Oof.
Not the best day, or ride. Standby for pity party. Actually, fuck it. Hang on one sec more, Imma pour myself a bourbon because it's been one of those. Alrighty, now I can start the pity party.
My original intent today was to wake up early and go ride in the morning before work, but there was an early morning meeting scheduled today that made that not possible. No problem, since I would be able to be done with work in the afternoon, with plenty of time to ride after. Early morning meeting went fine, I helped get the groceries in, and I dialed into my team meeting not expecting anything out of the ordinary. This was my first mistake of the day. (Wait until the last one, though. It's even dumber, and more expensive.) I won't go into the exact details, because A) I'd like to try and maintain some level of privacy, and B) as a rule, I'm not terribly fond of airing my work dirty laundry out in public. But the executive summary is this: I was asked about some goings-on in our test environment, which brought to light that our development may come to a screeching halt, with a very long lead time to recover and become productive again. While we're in the midst of a project that we're trying to launch by the end of the year. And worst of all? It was going to be 100% my fault, and I had done nothing to mitigate, warn, or plan for.
You know, the kind of shit people lose their jobs for.
In an attempt to try and get ahead(??) of my impending unemployment, I sent a series of messages to various Important People™, and since by this time, it was lunch time, nobody was responding. With nothing else productive to do while I stared at Slack waiting for responses, I did the only logical thing--had a panic attack. And no, I'm not speaking figuratively. It was a genuine, honest-to-Goddess meltdown. I have the heart rate data to prove it. Poor Zhi, who was out of the house at a doctor's appointment walked in the door while I was midway through losing my shit. Not a good look on me, if I'm honest. By and large, I tend to be pretty good in a crisis, but for some reason, this particular issue was a bridge too far for my addled psyche. I finally managed to get it together and get back to trying to dig myself out of the mess I had created, when I finally had a chance to get on a call with someone who knew what the hell was going on. And, fortunately for my job, but decidedly less so for my ego, I had completely misunderstood the situation. Everything was fine. There was to be no great cataclysm in our Test environment that I has completely failed to prevent. Good news for my employment prospects. Bad news for my endocrine system. The rest of the work day was fairly uneventful, but honestly, I was cooked, so I was more than happy to knock off early and go to the barn to see my pony.

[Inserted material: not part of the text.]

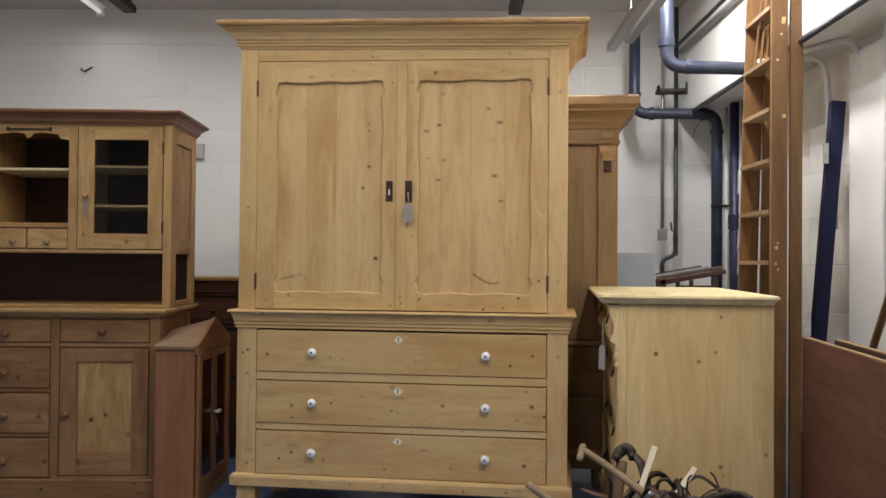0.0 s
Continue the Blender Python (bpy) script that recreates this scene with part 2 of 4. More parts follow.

Since I knew I was cooked, I made the conscious decision to not work on too much today, mainly keep things to a walk, and work on making sure he was using his hind end, and not leaning on the reins, as well as work on some rein back. Difficult to say whether this was just me being in an overall bad state today, or if there was a genuine issue, but I never did really feel like I successfully got him light in the bridle today. I tried all the tricks: lots of transitions, halt to rein back, counterflexing, exaggering the bend, etc., but it was one of those rides where not a goodamn thing you do seems to work. Deciding that discretion was the better part of valor, I called it quits, and hopped off, and went to go muck out the arena. Here's where my more expensive, and dumber mistake happened. While I was mucking out the arena, Selten rubbed his face on his leg, managed to step on his reins, set back, and broke the bridle. It snapped just above where the crown piece joins with the cheek piece. I do not think there is a way to fix it. Fortunately, Selten is OK, and I'm OK. Unfortunately, this was my trainer's bridle that she had graciously loaned me from her now-retired GP horse, and I feel like a grade A asshole that my horse broke it on my watch. Of course, I will be replacing the bridle. That goes without saying. I called and let her know what happened, and she was really cool about it, but honestly, I still feel terrible about it, to say nothing of the fact that my stupid ass called her the night before championships to let her know that my stupid ass had broken her bridle. I know it's just a bridle, and I know I'll make it right, but I'm all kinds of out of sorts today, so I think it's probably best that I wrap this up, get over myself, get some sleep, and start over in the morning. Hopefully tomorrow, I will come to you with 100% less whining.